Flu vaccinations are recommended for everyone 6 months or older. Since the swine flu epidemic in 2009, vaccination rates have increased in the U.S., but more than half of Americans haven’t gotten this year’s vaccine.

Nearly 130 million doses of flu vaccine were distributed this year, and at least 112 million have been used. Vaccine is still available, but supplies may have run low in some locations, officials said.

To find a shot, “you may have to call a couple places,” said Dr. Patricia Quinlisk, who tracks the flu in Iowa.

In midtown Manhattan, Hyrmete Sciuto got a flu shot Friday at a drugstore. She skipped it in recent years, but news reports about the flu this week worried her.

During her commute from Edgewater, N.J., by ferry and bus, “I have people coughing in my face,” she said. “I didn’t want to risk it this year.”

The vaccine is no guarantee, though, that you won’t get sick. On Friday, CDC officials said a recent study of more than 1,100 people has concluded the current flu vaccine is 62 percent effective. That means the average vaccinated person is 62 percent less likely to get a case of flu that sends them to the doctor, compared to people who don’t get the vaccine. That’s in line with other years.

The vaccine is reformulated annually, and this year’s is a good match to the viruses going around.

The flu’s early arrival coincided with spikes in flu-like illnesses caused by other bugs, including a new norovirus that causes vomiting and diarrhea, or what is commonly known as “stomach flu.” Those illnesses likely are part of the heavy traffic in hospital and clinic waiting rooms, CDC officials said.

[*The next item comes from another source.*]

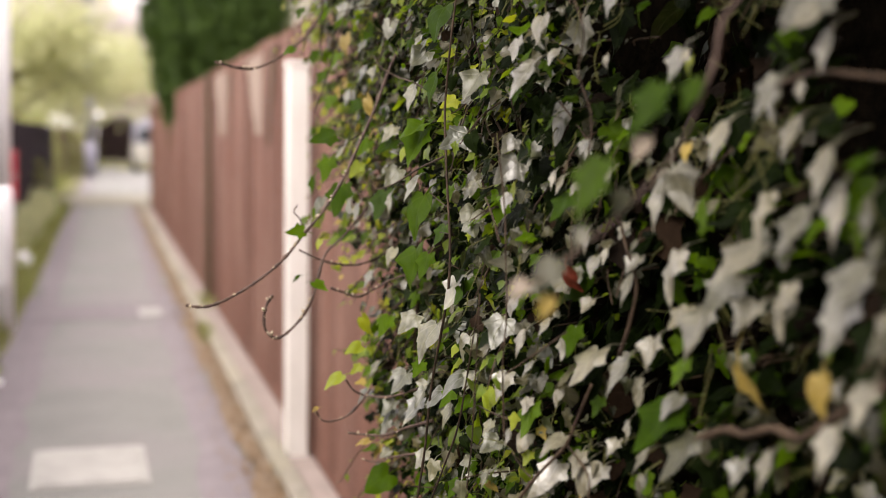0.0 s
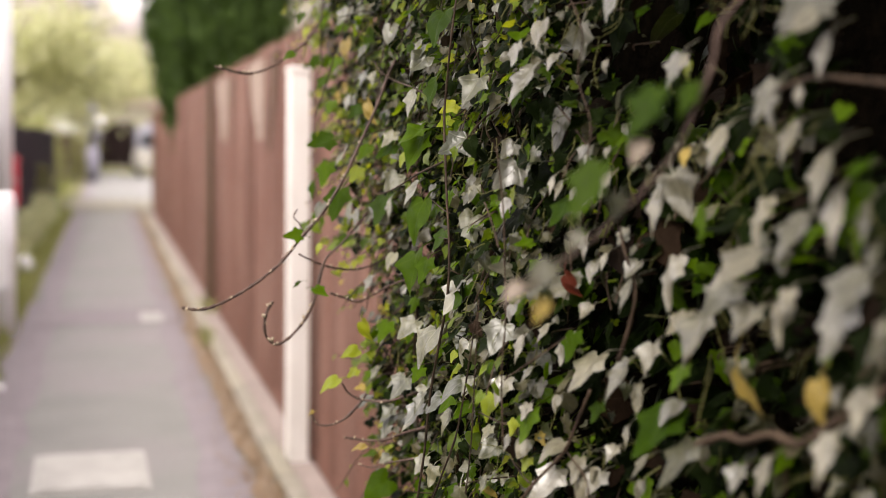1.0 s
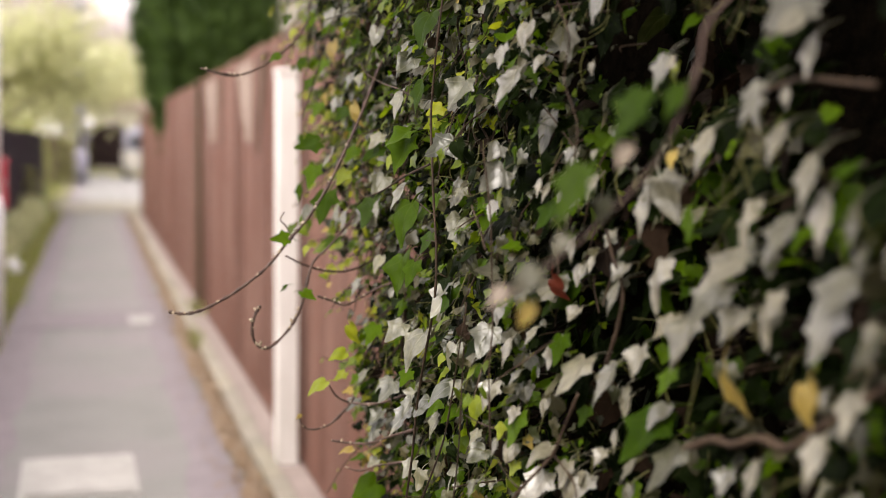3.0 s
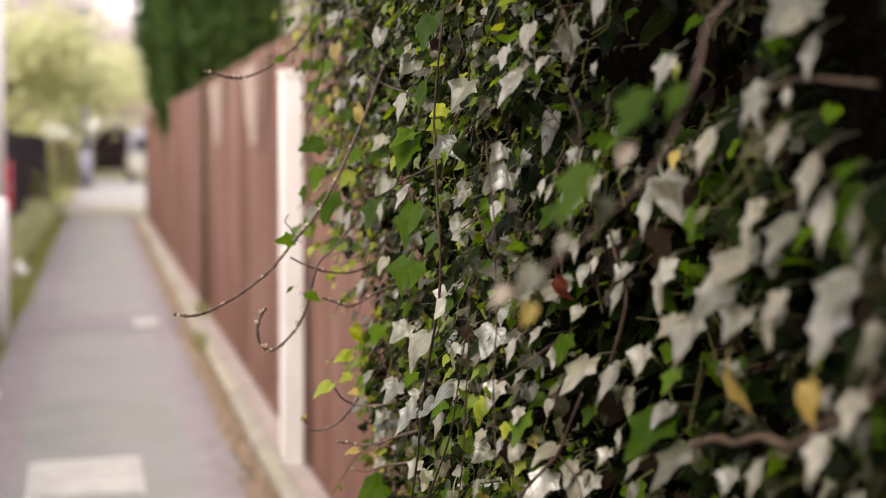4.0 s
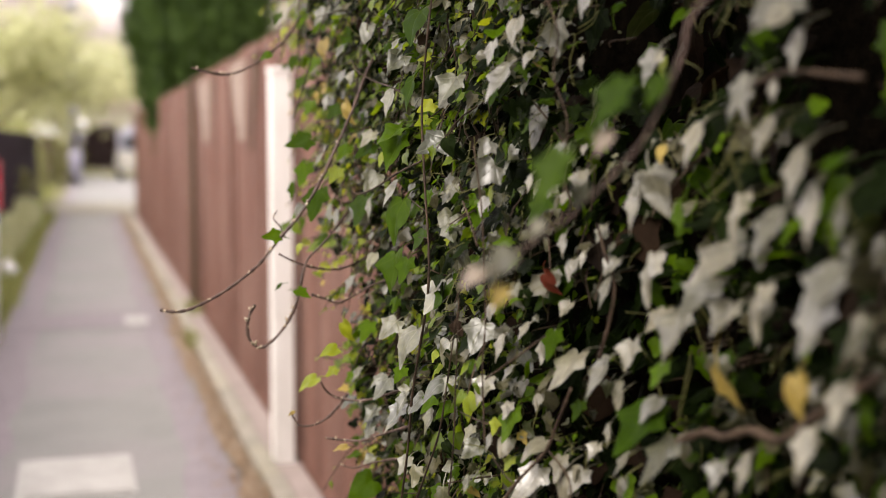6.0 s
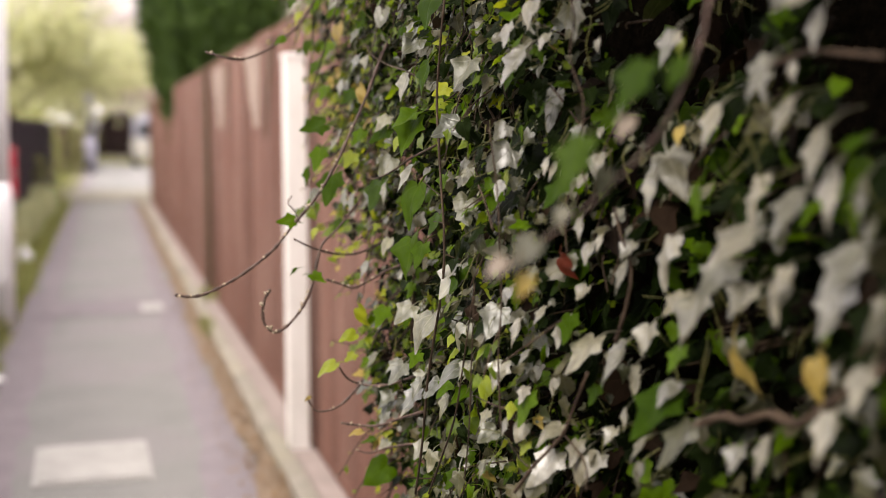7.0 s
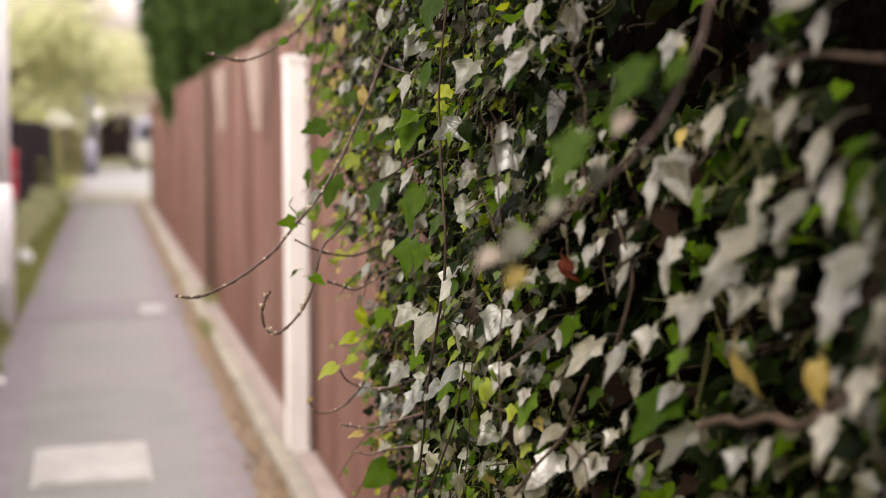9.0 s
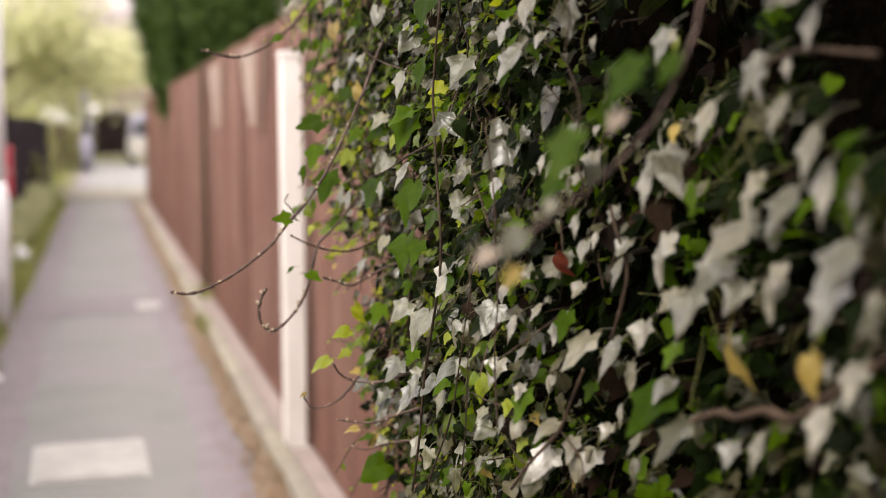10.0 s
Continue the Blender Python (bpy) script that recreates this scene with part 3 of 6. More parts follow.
def shrub(x, y, half_x, half_y, height, count, seed, leaves=None, label="loose yellow-green shrub on the verge", category="shrub"):
    """A loose bush: a few stems and a cloud of leaves, thinner at its rim."""
    top = new(category)
    rng, rr = np.random.RandomState(seed), random.Random(seed)
    for k in range(5):
        end = Vector((rr.uniform(-1, 1) * half_x * 0.7, rr.uniform(-1, 1) * half_y * 0.7, height * rr.uniform(0.6, 0.95)))
        part("stem", tube(bmesh.new(), glide([(end.x * 0.2, end.y * 0.2, -0.02), end * 0.5, end]), 0.015, 0.004, 5), BARK, top)
    frames = []
    for _ in range(count):
        a, r = rng.uniform(0, 2 * math.pi), rng.rand() ** 0.6
        z = height * rng.uniform(0.02, 1.0) * (1 - 0.3 * r * r)
        lump = 1 + 0.3 * noise.noise((3 * math.cos(a), 3 * math.sin(a), z * 3 + seed))
        p = np.array((half_x * r * lump * math.cos(a), half_y * r * lump * math.sin(a), z))
        s, d, n = leaf_frame(rng.normal(0, 1, 3) + (0, 0, 0.8), rng.normal(0, 0.8, 3))
        frames.append((0, p, s, d, n, 0.1 * rng.uniform(0.6, 1.3)))
    scatter("crown", [OVAL], frames, leaves or SHRUB_LEAF, top)
    top.matrix_basis = pose(x, y, -0.03)
    return tagged(top, label, category)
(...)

Europeans also are suffering an early flu season, though a milder strain predominates there. China, Japan, the West Bank, the Gaza Strip, Algeria and the Republic of Congo have also reported increasing flu.

Flu usually peaks in midwinter. Symptoms can include fever, cough, runny nose, head and body aches and fatigue. Some people also suffer vomiting and diarrhea, and some develop pneumonia or other severe complications.

Most people with flu have a mild illness. But people with severe symptoms should see a doctor. They may be given antiviral drugs or other medications to ease symptoms.

Some shortages have been reported for children’s liquid Tamiflu, a prescription medicine used to treat flu. But health officials say adult Tamiflu pills are available, and pharmacists can convert those to doses for children.